Harvard study finds Mars was likely cold and icy

Researchers suspect ancient Martian climate was cold and icy.

Fossil river deltas on Mars, such as this one in Eberswalde Crater, bear many similarities to river deltas on Earth. Such features suggest that Mars once had flowing liquid water on the surface, motivating study of the planet’s early climate.

Photograph by NASA/JPL/Malin Space Science Systems

Could life ever have survived on Mars? Scientists have long thought that billions of years ago, the climate of Mars was similar to that of early Earth: warm and wet. Now, a recent study by a Harvard scientist and his colleagues has concluded that Mars was likely cold and icy instead, raising new questions about the prospects for life on Earth’s closest cousin.

Assistant professor of environmental science and engineering Robin Wordsworth, along with other scientists, conducted the first direct comparison between the two scenarios—“warm and wet” and “cold and icy”—using a three-dimensional model that ran on a super-computer at Harvard. The researchers found that the “cold and icy” model did a better job of explaining the water-erosion features that have been left behind on the Martian surface, such as the distribution of valley networks.

“The use of a three-dimensional, instead of one-dimensional model, is a technical advance from other studies in the field,” said Bethany Ehlmann, an assistant professor at California Institute of Technology who reviewed the paper, “Comparison of ‘Warm and Wet’ and ‘Cold and Icy’ Scenarios for Early Mars in a 3D Climate Model” (published online on June 26 in the Journal of Geophysical Research—Planets). “Wordsworth et al. are at the top of the game here in terms of pulling in the latest three-dimensional simulations, in particular for ice.”

According to Wordsworth, the period the study targeted—three to four billion years ago—is particularly fascinating because that was when life first emerged on Earth. If Mars had hospitable climate conditions during that era, then it’s plausible, he said, that it could have sustained life as well.

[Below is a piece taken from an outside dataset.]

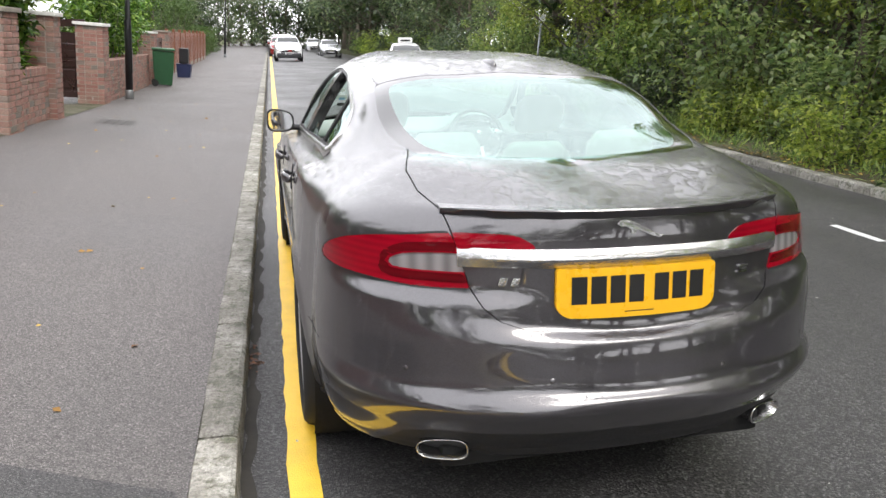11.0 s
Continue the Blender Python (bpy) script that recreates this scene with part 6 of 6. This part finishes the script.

A cold and icy Mars would have been inhospitable to life, he explained, but does not rule out its existence: microbes still survive in some of Earth’s coldest areas, such as Antarctica. Results of the study will inform future attempts to search for life on Mars by narrowing down possible target locations. “It tells us that if we want to look for life on Mars, looking at the surfaces may not be the best idea,” he said. “The surface would have been very inhospitable. Instead, looking at subsurface locales and specific niches might be the best approach.”

Edwin Kite, an assistant professor at the University of Chicago whose specialty is the Martian climate, said a better understanding of the planet’s historical climate can also help answer the question of how to make Mars—currently an “unpleasant” place to live—habitable again. “The better we understand Mars in the past,” he said, “the more we improve our option for changing it for a living place in the future.”

The new study raises further questions about the mechanisms that produced signs of erosion on Mars, which suggest the presence of water. Given that Mars was likely cold and icy, any extensive melting would have required a source of warmth. Where this heat came from remains a mystery. “There are discrepancies, where neither one of the two climate scenarios tested predicts valley networks,” Ehlmann said. “So we’ve got some head-scratching to do to figure out what processes were controlling those.”